Sandstone Peak is in the Conejo Volcanics Formation (16.1 to 13.1 million years old) and is composed of igneous rocks that include dacitic breccias, andesitic breccias, basaltic breccias, andesitic flows, and basaltic rocks. After 13 million years of erosion, the amazing 10,000’ Sandstone Peak is a mere 3111’. The remaining colorful, reddish rock is the heart and core that gives us evidence for a process millions of years in the making!
From Los Angeles:
Take Pacific Coast Highway to Yerba Buena Road in Malibu. Follow this road for about 5.5 miles or until you are about 1 mile east of Circle X Ranch.
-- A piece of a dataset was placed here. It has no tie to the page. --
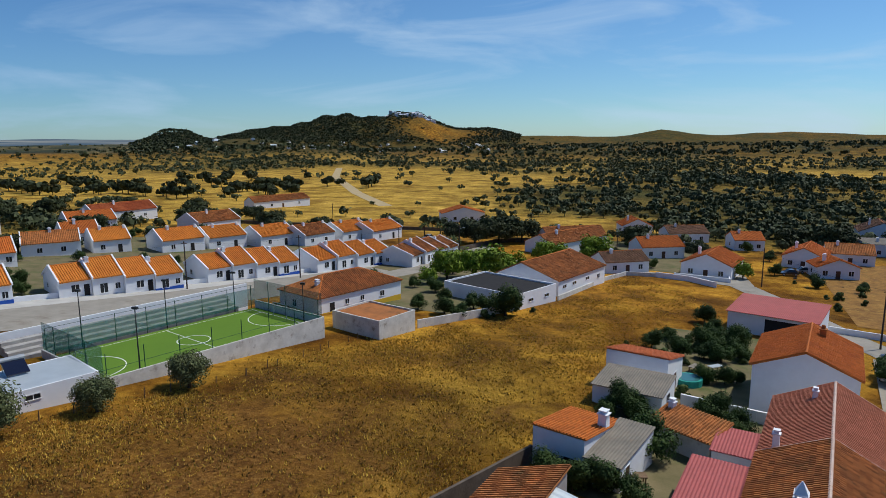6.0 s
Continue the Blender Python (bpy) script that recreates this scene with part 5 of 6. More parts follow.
patch([(-1.0, -3.7), (-6.9, -1.0), (-5.2, 11.6), (0.0, 10.4)], 0.09, "oldslab", "slab", "broken pale concrete slab in the plot", "slab", n=14)
patch([(-0.9, -2.6), (0.0, 9.4), (2.4, 8.6), (2.0, 1.0)], 0.07, "earth", "slab", "broken ochre floor beside the slab", "slab", n=6)
wall_run([(-0.9, -3.85), (-7.05, -1.1), (-5.6, 8.0)], 0.16, 0.14, "concrete", "thin pale kerb round the broken slab", "slab_kerb", "kerb")
wall_run([(7.0, 3.9), (2.9, 6.2)], 0.35, 0.4, "stone", "stub of a ruined rubble wall", "ruined_wall", "wall")
patch([(2.3, -6.7), (-1.5, -4.8), (-4.5, -14.0), (0.6, -16.2)], 0.9, "sand", "slab", "ochre raised platform by the cottage", "slab", n=3)
patch([(-24.0, 16.8), (-31.5, 19.8), (-32.0, 22.6), (-23.0, 20.5)], 0.08, "cream", "yard_floor", "cream paved porch yard", "yard", n=4)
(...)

Park at the turnoff near Triunfo Pass.
From Westlake Village:
Take Westlake Blvd off of the 101 Freeway. Follow it south until it merges with Mulholland Highway. Turn right onto Little Sycamore Canyon and it will become Yerba Buena Road as you cross the county line. Proceed on Yerba Buena Road for about 4 miles to trailhead or about 1 mile before the Circle X Ranch Ranger Station.
No permits required for this hike.
Use USGS 7.5 min. Triunfo Pass, Newbury Park map.
Sandstone Peak can be climbed all year. The best months probably are October through June with clearer views. Summer tends to be quite hot despite the proximity to the Pacific Ocean.